700 enrollment, that's just a bit lower than when I was there.
The school has dropped a class in recent years, as in D1 to D2. Demographics are hitting it somewhat, it appears. (Lower Midwestern state.) The teams look like 10-15 boys, 8-10 girls. That's the same it was in the early-80s, but lower than it was in the 90s and 00s.
They had a mid-16 kid a year or two back, who would up at an area NAIA-level school
700 total enrollment? That’s a small school. Regardless, 10-15 boys and 8-10 girls are tiny teams. My children graduated from a small school (total enrollment 530) and the xc team has 75 runners (60% boys). There are a disproportionate number of underclass men who drop off by junior or senior year, but these numbers still allow for decent access to the talent pool. With this talent pool we have a consistent few boys running low 16s and a full varsity squad at least at 18 min or better, often better. Once in a while we pop a “phenom.” We just sent a 14:50s xc kid to D1. Seems like the problem is a serious lack of internal recruiting/interest in running at your alma mater.
My old HS has about 400 enrollment and I think this is the first year they've had enough kids to have a full scoring team (5). Since the old coach left about 8 years ago times have been tough. All of our records in track and XC are from the former coach's tenure.
There are enormous numbers of programs like this. People on this website have no sense of perspective at all. NP is called typical in how they improve their athletes; they just get better athletes supposedly. But if you look at the results for any invitational, you'll see the vast # of athletes on any given program within a narrow range. Some programs will have some kids way ahead because they train for a club or with their parents, and maybe a few even have "talent" but at programs like Kiler's the coaches probably know very little and they are just hoping to be able to have a scoring team and so are afraid to have significant miles lest most of the athletes quit. My daughter would be third on her high school team even on the rare times she runs in between workouts for other sports, and they don't have enough to field a scoring team this year. With the loss of a coach, the boys dropped back minutes from last year's relatively good team of 18 and 19 minute guys, and several individuals quit. But if you can get athletes to buy in to a program, do regular summer runs, and get their mileage up into the 20s, there's no reason not to get boys under 18 minutes and girls under 21-22 in your first season of xc at a school.
Doesn't matter. A decent coach can turn pretty mediocre talent into an 18 minute 5ker.
Literally just consistently running 5-6 days a week can take a mediocre talent down to 18 minutes.
This board again proves it has no perspective on what normal talent is. My son’s team has shown up in national discussions and is expected to win state. My point is that the coaches know what they are doing.
Only a quarter of the team has broken 18 so far and only half have broken 20.
Maybe I’m wrong, but I think the majority of HS boys won’t ever break 18 despite running 5-6 days a week with better coaching than just going out and running.
I thought my team was average compared to other teams, but we’d probably average 17:00 in good years and 17:45-18:00 in bad years.

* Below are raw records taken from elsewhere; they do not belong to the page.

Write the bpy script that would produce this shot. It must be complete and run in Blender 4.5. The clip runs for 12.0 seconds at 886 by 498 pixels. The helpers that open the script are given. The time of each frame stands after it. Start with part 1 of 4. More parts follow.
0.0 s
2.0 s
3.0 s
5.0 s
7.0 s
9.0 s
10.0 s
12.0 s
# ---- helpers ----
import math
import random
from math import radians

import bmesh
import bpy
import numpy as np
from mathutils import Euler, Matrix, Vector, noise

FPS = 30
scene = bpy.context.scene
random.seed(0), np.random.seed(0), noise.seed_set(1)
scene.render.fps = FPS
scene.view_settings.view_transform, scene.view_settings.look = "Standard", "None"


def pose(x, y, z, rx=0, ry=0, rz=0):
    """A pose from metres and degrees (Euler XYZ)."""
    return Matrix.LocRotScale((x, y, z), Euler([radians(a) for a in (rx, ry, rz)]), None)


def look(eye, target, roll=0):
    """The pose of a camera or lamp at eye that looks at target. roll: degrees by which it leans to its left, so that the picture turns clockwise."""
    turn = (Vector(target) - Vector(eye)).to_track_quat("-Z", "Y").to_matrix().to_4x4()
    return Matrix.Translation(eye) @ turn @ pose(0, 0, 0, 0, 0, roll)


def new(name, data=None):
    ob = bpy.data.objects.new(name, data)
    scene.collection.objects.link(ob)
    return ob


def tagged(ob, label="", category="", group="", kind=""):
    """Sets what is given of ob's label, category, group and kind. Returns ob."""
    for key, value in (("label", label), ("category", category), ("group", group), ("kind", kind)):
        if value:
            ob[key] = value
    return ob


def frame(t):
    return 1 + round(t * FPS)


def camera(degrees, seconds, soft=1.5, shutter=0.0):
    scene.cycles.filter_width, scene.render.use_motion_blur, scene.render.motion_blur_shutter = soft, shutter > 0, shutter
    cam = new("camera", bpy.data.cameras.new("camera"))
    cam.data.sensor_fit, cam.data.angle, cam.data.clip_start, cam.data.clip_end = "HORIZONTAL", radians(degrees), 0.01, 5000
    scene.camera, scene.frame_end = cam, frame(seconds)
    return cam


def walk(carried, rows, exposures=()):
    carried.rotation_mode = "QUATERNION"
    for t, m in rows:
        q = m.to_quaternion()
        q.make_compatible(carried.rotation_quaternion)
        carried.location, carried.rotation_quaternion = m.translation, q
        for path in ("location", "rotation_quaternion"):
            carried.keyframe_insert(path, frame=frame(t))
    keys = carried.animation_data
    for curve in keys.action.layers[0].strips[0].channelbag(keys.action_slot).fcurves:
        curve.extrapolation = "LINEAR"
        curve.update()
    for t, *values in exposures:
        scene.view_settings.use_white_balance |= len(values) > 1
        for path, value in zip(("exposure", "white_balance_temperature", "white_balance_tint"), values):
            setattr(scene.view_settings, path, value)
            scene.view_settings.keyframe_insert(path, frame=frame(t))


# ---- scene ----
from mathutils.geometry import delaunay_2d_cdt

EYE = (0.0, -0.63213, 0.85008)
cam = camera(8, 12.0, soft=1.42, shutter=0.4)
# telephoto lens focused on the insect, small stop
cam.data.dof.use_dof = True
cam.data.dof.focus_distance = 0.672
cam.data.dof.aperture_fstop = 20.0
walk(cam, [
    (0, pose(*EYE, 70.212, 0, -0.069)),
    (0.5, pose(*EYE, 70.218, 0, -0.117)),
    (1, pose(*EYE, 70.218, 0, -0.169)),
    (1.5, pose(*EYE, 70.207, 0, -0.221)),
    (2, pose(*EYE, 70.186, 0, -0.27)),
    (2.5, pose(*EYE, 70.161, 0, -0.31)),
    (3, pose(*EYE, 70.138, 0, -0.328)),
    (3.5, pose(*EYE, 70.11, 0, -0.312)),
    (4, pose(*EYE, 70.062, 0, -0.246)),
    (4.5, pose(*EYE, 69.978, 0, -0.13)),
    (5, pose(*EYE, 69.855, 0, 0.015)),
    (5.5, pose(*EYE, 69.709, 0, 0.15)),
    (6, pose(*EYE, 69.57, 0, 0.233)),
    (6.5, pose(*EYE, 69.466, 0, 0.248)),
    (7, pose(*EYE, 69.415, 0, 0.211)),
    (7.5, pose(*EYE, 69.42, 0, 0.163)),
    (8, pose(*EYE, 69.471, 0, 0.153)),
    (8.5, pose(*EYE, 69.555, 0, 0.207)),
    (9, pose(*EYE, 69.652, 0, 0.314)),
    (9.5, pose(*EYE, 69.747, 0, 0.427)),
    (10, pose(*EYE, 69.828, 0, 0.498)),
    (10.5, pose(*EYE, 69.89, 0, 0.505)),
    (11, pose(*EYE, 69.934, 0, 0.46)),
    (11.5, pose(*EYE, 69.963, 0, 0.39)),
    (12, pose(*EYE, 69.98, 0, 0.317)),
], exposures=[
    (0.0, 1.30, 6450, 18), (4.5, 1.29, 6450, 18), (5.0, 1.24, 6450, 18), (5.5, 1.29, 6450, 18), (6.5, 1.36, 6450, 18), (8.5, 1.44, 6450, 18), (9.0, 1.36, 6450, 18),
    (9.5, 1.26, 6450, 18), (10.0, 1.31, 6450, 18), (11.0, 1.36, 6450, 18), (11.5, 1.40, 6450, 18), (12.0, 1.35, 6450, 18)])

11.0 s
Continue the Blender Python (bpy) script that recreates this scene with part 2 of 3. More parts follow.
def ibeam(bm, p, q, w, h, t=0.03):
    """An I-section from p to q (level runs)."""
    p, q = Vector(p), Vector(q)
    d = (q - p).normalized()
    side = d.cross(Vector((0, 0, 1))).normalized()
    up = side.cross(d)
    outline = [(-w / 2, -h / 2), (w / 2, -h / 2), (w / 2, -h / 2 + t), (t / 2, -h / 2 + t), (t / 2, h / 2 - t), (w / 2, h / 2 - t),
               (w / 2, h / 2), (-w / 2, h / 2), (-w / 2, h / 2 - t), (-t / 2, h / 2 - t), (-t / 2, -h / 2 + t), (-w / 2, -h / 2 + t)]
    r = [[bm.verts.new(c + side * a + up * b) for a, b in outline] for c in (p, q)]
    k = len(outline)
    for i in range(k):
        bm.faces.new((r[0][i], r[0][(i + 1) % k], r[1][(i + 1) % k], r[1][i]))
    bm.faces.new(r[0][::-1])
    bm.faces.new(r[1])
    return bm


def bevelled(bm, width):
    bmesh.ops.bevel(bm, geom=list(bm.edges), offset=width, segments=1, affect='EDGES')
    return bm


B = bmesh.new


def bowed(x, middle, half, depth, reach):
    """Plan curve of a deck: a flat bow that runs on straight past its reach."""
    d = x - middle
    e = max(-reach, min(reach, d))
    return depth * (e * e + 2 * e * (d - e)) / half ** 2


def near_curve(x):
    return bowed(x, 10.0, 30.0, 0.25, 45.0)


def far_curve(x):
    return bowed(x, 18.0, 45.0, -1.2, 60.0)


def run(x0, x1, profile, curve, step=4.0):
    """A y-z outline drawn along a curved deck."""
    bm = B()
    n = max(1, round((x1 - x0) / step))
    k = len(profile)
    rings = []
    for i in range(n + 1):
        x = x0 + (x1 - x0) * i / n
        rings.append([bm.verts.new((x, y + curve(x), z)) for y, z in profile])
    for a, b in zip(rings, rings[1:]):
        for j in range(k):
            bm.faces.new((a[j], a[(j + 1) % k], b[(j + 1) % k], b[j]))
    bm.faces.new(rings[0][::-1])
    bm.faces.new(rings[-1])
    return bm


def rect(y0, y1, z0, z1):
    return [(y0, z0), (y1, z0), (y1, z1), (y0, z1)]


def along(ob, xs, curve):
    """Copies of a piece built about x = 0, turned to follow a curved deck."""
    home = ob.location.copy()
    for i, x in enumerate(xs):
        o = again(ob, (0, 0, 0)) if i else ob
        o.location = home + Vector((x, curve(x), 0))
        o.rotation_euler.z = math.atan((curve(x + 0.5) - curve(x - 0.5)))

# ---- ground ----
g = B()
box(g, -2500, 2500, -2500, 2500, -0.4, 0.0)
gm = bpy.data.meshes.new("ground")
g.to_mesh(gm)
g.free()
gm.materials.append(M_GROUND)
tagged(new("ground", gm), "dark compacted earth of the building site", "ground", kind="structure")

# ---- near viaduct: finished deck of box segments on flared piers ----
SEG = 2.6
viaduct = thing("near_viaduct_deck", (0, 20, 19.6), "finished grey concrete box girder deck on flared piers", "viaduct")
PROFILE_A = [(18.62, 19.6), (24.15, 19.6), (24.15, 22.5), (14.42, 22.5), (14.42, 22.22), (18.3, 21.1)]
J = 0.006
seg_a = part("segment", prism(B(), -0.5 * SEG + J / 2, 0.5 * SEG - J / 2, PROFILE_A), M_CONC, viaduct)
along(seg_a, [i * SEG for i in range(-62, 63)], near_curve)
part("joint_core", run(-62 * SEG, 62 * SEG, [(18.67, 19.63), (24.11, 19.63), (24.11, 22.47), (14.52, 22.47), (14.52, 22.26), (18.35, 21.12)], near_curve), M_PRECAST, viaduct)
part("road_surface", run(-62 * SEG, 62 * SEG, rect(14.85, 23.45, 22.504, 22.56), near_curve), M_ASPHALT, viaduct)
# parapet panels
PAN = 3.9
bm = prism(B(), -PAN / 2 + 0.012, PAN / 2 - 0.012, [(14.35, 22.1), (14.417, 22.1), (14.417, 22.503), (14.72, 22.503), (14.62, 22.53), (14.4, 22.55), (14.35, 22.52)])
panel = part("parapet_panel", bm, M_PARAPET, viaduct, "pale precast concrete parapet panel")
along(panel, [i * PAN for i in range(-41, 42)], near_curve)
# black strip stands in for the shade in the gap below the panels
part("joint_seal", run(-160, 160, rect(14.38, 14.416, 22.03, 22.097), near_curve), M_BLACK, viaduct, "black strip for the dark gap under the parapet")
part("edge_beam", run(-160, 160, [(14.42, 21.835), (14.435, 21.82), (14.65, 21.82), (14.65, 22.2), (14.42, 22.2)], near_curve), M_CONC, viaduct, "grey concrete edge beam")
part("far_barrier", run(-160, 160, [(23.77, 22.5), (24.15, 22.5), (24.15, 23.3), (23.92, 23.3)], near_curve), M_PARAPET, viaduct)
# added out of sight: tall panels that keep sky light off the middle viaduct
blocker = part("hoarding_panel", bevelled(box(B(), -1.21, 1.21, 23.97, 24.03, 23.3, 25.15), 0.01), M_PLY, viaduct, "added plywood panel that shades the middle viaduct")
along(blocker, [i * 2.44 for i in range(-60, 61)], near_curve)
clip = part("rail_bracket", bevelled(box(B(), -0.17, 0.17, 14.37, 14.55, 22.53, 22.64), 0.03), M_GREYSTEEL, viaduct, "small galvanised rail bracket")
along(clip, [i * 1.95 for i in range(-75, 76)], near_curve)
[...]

Not having one male below 21 is horrible. To be honest, I don’t even know how that’s possible. If you run 25 mpw and race often, you’ll be in sub 21 shape easily.
At age 10 I ran my first 5K in 24 minutes with ZERO training.
At 14 with even with NO TRAINING there should be kids running 21 minutes for the 5K with basically zero miles of training per week.
Once again...impossible. I am assuming troll.
I can't reveal the school or I'd reveal who I am, obviously.
The coach is the same as the last few years. I'm a thousand miles away, I really don't know more. But they've run four meets so far, and this 21-minute kid is it. They're regularly scoring over 200 points per meet. Definitely a famine year.